Now, I wish to call Allin's attention to the demonstration, contained in the
very paper he has been critiquing, that our example is one in which not only
are prices changing and the rate of profit is uniform, but also all supplies
and demands are equal. Given the recent talk of "arbitrary" this and
"cooking" that and smaller vs. larger infinite sets of the other, it may be
thought that this example is some sort of special case. It is not. It is
entirely general. Ted and I have noted this generality in different ways in a
few different papers. In every presentation of the transformation, we have
taken care to show that all supplies and demands are equal and that each
sector's sales equal its purchases. The basic point is this: whether
supplies and demands are equal is a matter of *quantities*, not prices. If
the quantities of everything supplied and demanded are equal, then the
monetary supplies and demands are necessarily equal as well, *whatever* the
vector of prices may be. If some quantities do not balance, then the monetary
supplies and demands are necessarily unequal as well, *whatever* the vector of
prices may be.

This is true for a very simple reason: the sale price is *always* equal to
the purchase price. It must be the case. Thus, if Sj is the sum of the
quantities of item j supplied, Dj is the sum of quantities demanded, and Pj is
the price, then if Sj = Dj, then Pj*Sj = Pj*Dj. If Sj not = Dj, then Pj*Sj
not = Pj*Dj. Although the input prices and the output prices of the *same*
period may not be equal, the output prices of *this* period and the input
prices of the *next* period are necessarily equal (unless one is a
simultaneist), and this means that there is no problem of "getting the prices
right" *separate and apart* from the problem of "getting the quantities
right."

Hence, it is *impossible* that Marx's transformation disrupts the equality of
supplies and demands by letting prices change over time.
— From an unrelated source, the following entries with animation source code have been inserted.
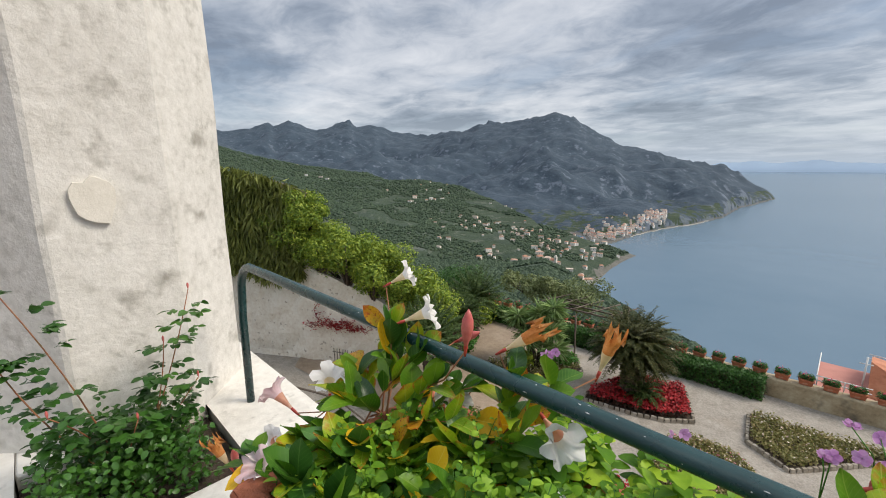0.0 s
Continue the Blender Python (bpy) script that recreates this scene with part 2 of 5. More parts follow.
M["leaf_red2"] = leafmat("pinkish_begonia", [(0.42, 0.03, 0.035), (0.58, 0.08, 0.09), (0.66, 0.20, 0.20)], 0.15)
M["dirt"] = mat("brown_dirt_path", [(0.21, 0.155, 0.105), (0.28, 0.215, 0.155), (0.36, 0.29, 0.22)], 1.2, 0.95, 0.015, 20, fine=0.5)
M["leaf_begonia"] = leafmat("dark_begonia_leaf", [(0.03, 0.02, 0.015), (0.07, 0.03, 0.02), (0.10, 0.06, 0.03)])
M["leaf_palm"] = leafmat("cycad_frond", [(0.025, 0.055, 0.014), (0.060, 0.105, 0.026), (0.13, 0.18, 0.05)])
M["leaf_palm_brown"] = leafmat("browned_cycad_frond", [(0.025, 0.038, 0.010), (0.065, 0.075, 0.020), (0.14, 0.13, 0.045)])
M["leaf_yucca"] = leafmat("grey_green_yucca_leaf", [(0.09, 0.16, 0.05), (0.20, 0.31, 0.10), (0.36, 0.47, 0.18)])
M["leaf_pine"] = leafmat("pine_needles", [(0.03, 0.07, 0.016), (0.095, 0.17, 0.03), (0.20, 0.29, 0.06)], 0.2)
M["dot_white"] = leafmat("small_white_flowers", [(0.45, 0.40, 0.30), (0.62, 0.56, 0.46), (0.6, 0.38, 0.36)], 0.2)
M["dot_pink"] = leafmat("small_pink_flowers", [(0.45, 0.10, 0.14), (0.62, 0.22, 0.28), (0.75, 0.45, 0.48)], 0.2)
M["dot_red"] = leafmat("small_red_flowers", [(0.30, 0.01, 0.03), (0.6, 0.03, 0.08), (0.65, 0.08, 0.15)], 0.2)

# ---- helpers of this scene ----
rng = np.random.default_rng(7)


def mesh_obj(name, verts, faces, material, parent=None, smooth=False, label=""):
    me = bpy.data.meshes.new(name)
    me.from_pydata([tuple(map(float, v)) for v in verts], [], faces)
    me.update()
    for m in material if isinstance(material, (list, tuple)) else [material]:
        me.materials.append(m)
    if smooth:
        me.polygons.foreach_set("use_smooth", [True] * len(me.polygons))
    ob = new(name, me)
    if parent is not None:
        ob.parent = parent
    if label:
        ob["label"] = label
    return ob


def part(name, bm, material, parent=None, label="", smooth=False):
    me = bpy.data.meshes.new(name)
    bm.to_mesh(me)
    bm.free()
    me.materials.append(material)
    if smooth:
        me.polygons.foreach_set("use_smooth", [True] * len(me.polygons))
    ob = new(name, me)
    if parent is not None:
        ob.parent = parent
    if label:
        ob["label"] = label
    return ob


def thing(name, at=(0, 0, 0), label="", category="", group="", kind=""):
    ob = new(name)
    ob.empty_display_size = 0.1
    ob.location = at
    return tagged(ob, label, category, group, kind)


def box(bm, lo, hi, bevel=0.0, seg=2):
    r = bmesh.ops.create_cube(bm, size=1)
    vs = r["verts"]
    for v in vs:
        v.co = Vector([(lo[i] + hi[i]) / 2 + v.co[i] * (hi[i] - lo[i]) for i in range(3)])
    if bevel:
        es = list({e for v in vs for e in v.link_edges})
        bmesh.ops.bevel(bm, geom=es, offset=bevel, segments=seg, affect="EDGES", profile=0.5)
    return vs


def prism(bm, poly, z0, z1):
    n = len(poly)
    a = [bm.verts.new((*p[:2], z0)) for p in poly]
    b = [bm.verts.new((*p[:2], z1)) for p in poly]
    bm.faces.new(list(reversed(a)))
    bm.faces.new(b)
    for i in range(n):
        bm.faces.new((a[i], a[(i + 1) % n], b[(i + 1) % n], b[i]))


def tube_data(pts, radii, n=10, cap=True):
    """Rings of a round bar along pts."""
    pts = [Vector(p) for p in pts]
    V, Fc = [], []
    side = None
    for i, p in enumerate(pts):
        d = (pts[min(i + 1, len(pts) - 1)] - pts[max(i - 1, 0)]).normalized()
        if side is None:
            side = d.orthogonal().normalized()
        side = (side - d * side.dot(d)).normalized()
        up = d.cross(side)
        r = radii if isinstance(radii, (int, float)) else radii[i]
        for k in range(n):
            a = 2 * math.pi * k / n
            V.append(p + (side * math.cos(a) + up * math.sin(a)) * r)
    for i in range(len(pts) - 1):
        for k in range(n):
            Fc.append((i * n + k, i * n + (k + 1) % n, (i + 1) * n + (k + 1) % n, (i + 1) * n + k))
    if cap:
        Fc.append(tuple(range(n - 1, -1, -1)))
        Fc.append(tuple(range((len(pts) - 1) * n, len(pts) * n)))
    return V, Fc


def tube(name, pts, radii, material, parent=None, n=10, label=""):
    V, Fc = tube_data(pts, radii, n)
    return mesh_obj(name, V, Fc, material, parent, True, label)


def tubes(name, bars, material, parent=None, n=6):
    V, Fc = [], []
    for pts, radii in bars:
        v, f = tube_data(pts, radii, n)
        Fc += [tuple(i + len(V) for i in q) for q in f]
        V += v
    return mesh_obj(name, V, Fc, material, parent, True)


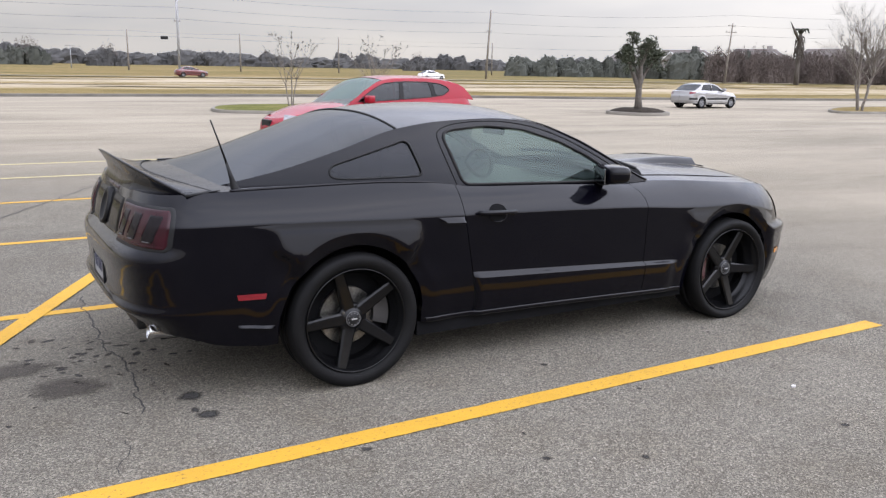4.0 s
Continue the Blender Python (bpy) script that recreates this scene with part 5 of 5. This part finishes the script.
def sedan_spec(paint):
    return dict(
        tail=-0.92, tail_len=0.45, tail_n=3.2, nose=3.32, nose_len=0.62, nose_n=2.6, corner_steps=10, step=0.10, rows=(10, 6), paint=paint,
        arches=((0.0, 0.30, 0.335), (2.50, 0.30, 0.335)), seams=(-0.46, 0.30, 1.05, 1.98, 2.86), handles=(0.42, 1.15), mirror_x=1.72, crown=0.05,
        half=curve(-0.92, 0.80, 0.0, 0.845, 1.4, 0.845, 2.5, 0.845, 3.32, 0.78),
        belt=curve(-0.92, 0.92, -0.4, 0.96, 0.5, 0.95, 1.5, 0.915, 2.1, 0.885, 2.6, 0.82, 3.32, 0.67), belt_in=curve(-0.92, 0.06, 1.0, 0.07, 3.32, 0.12),
        crease=curve(-0.92, 0.80, 1.0, 0.74, 3.32, 0.60), low=curve(-0.92, 0.30, 0.5, 0.21, 2.2, 0.21, 3.32, 0.22),
        tail_profile=curve(0.25, 0.06, 0.42, 0.0, 0.66, 0.0, 0.76, 0.05, 1.0, 0.12), nose_profile=curve(0.2, -0.05, 0.4, 0.0, 0.58, -0.03, 0.8, -0.2),
        cab_from=-0.50, cab_to=2.14, tumble=(0.28, 0.25),
        cab_base=curve(-0.50, 0.95, 0.5, 0.942, 1.5, 0.907, 2.14, 0.873), cab_half=curve(-0.50, 0.70, 0.0, 0.765, 1.0, 0.775, 2.14, 0.735),
        rail=curve(-0.50, 0.96, -0.2, 1.12, 0.1, 1.275, 0.5, 1.335, 1.0, 1.33, 1.3, 1.265, 1.7, 1.07, 2.14, 0.878), roof=curve(-0.50, 0.97, -0.2, 1.145, 0.1, 1.31, 0.5, 1.375, 1.0, 1.37, 1.3, 1.30, 1.7, 1.10, 2.14, 0.895),
        windows=(
            dict(name="rear_door_window", outline=[(-0.02, 1.00), (0.20, 1.25), (0.55, 1.288), (0.82, 1.288), (0.84, 0.962)], r=0.03, glass=SUV_GLASS, label="tinted rear door window"),
            dict(name="front_door_window", outline=[(0.90, 0.96), (0.88, 1.287), (1.10, 1.265), (1.35, 1.185), (1.72, 0.955)], r=0.03, glass=SUV_GLASS, label="tinted front door window"),
        ),
        tops=(("rear_glass", -0.50, 0.12, DARK_GLASS, "dark rear screen"), ("roof", 0.12, 1.18, paint, ""), ("windshield", 1.18, 2.14, DARK_GLASS, "raked windshield")), top_seams=(),
    )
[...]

Hence, there is
nothing arbitrary or "cooked" about our illustrations of the transformation.
Iif we wish to show "transformation" of input prices, we do need to specify
some output-input relations, but we could assume *any* output-input relations,
as long as they let supplies = demands (again we have to assume supplies =
demands because it is necessary for uniform profitability). And once we do
so, the equality of monetary supplies and demands, and of each sector's sales
and purchases, follows as the night the day. The "transformation problem" is
a non-problem.

Bortkiewicz tried to disprove this. But, as Ted and I have noted,
Bortkiewicz's alleged disproof is fatally flawed: he assumes that the "C" and
the "V" at the *start* of the period "buy back" the means of production and
wage goods produced at the *end* of the period. If that were the case, then
equality of supplies and demands would indeed require stationary prices. Yet
Marx's schema of expanded reproduction show that this underconsumptionist
"buying back" concept is wrong: it is the advance of capital in the *next*
period that purchases the means of production and wage goods produced in
*this* period. As Anwar Shaikh has rightly noted, the "buying back" concept
would make accumulation impossible!

Allin writes: "I can't accept as Marx's, or as scientifically profound, a
definition on which the value of a commodity is the sum of the *price* of the
means of
production (however determined) plus a share of aggregate profit in
proportion to the variable capital advanced - as opposed to the amount of
labour-time necessary to produce the commodity given technology and labour
practices."

Nor can I. The TSS "definition" of a commodity's value is precisely that it
is determined by "the amount of labour-time necessary to produce the commodity
given technology and labour practices." We just have an interpretation of the
meaning of "labour-time necessary to produce the commodity" that makes sense
of what Marx was saying and replicates his theoretical results. Moreover, the
stuff about "share of aggregate profit in proportion to the variable capital
advanced" is absurd and false. In our interpretation, value added is the
(monetary expression) of the living labor extracted in capitalist production.
There is no reason to think that variable capital is proportional to living
labor extracted (i.e., wage rates and exploitation of labor in production
aren't always equal across sectors).

Allin also writes: "My fundamental objection to the TSS conception is, and
always has been, that I see it as departing from the conception of 'value' (a)
that I consider Marx to have held and (b) that I find most scientifically
fruitful."

I have no problem with this. I'm not asking Allin, or anyone else, to embrace
the TSS interpretation. All I want our critics to do is to state PUBLICLY, IN
PRINT, AND WITHOUT EQUIVOCATION that the TSS interpretation has disproved
charges of internal consistency in Marx's value theory and that it can
replicate many crucial theoretical results of Marx's that their
interpretations cannot, while the reverse is not the case. Then they can
state their objections to it, and, for all I care, go on objecting to it from
now until doomsday.

There is book after book, article after article out there that states false
things about the transformation, the law of the falling rate of profit, etc.,
etc. -- and they keep coming out (see the Brewer tirade in HOPE.) If you want
to debate different conceptions, as to their faithfulness to the text, and as
to their profoundity or whatever, fine. There will be TSSers to debate this.
But the facts are that we have produced an interpretation which eliminates the
appearance of internal inconsistency in Marx's value theory and which,
according to existing evidence, replicates his theoretical results in every
respect. These facts remain facts *whether or not* anyone else thinks we have
the most faithful interpretation or the most profound, etc. The historical
record must be corrected to reflect these facts and have them be known. It is
a matter of simple intellectual honesty.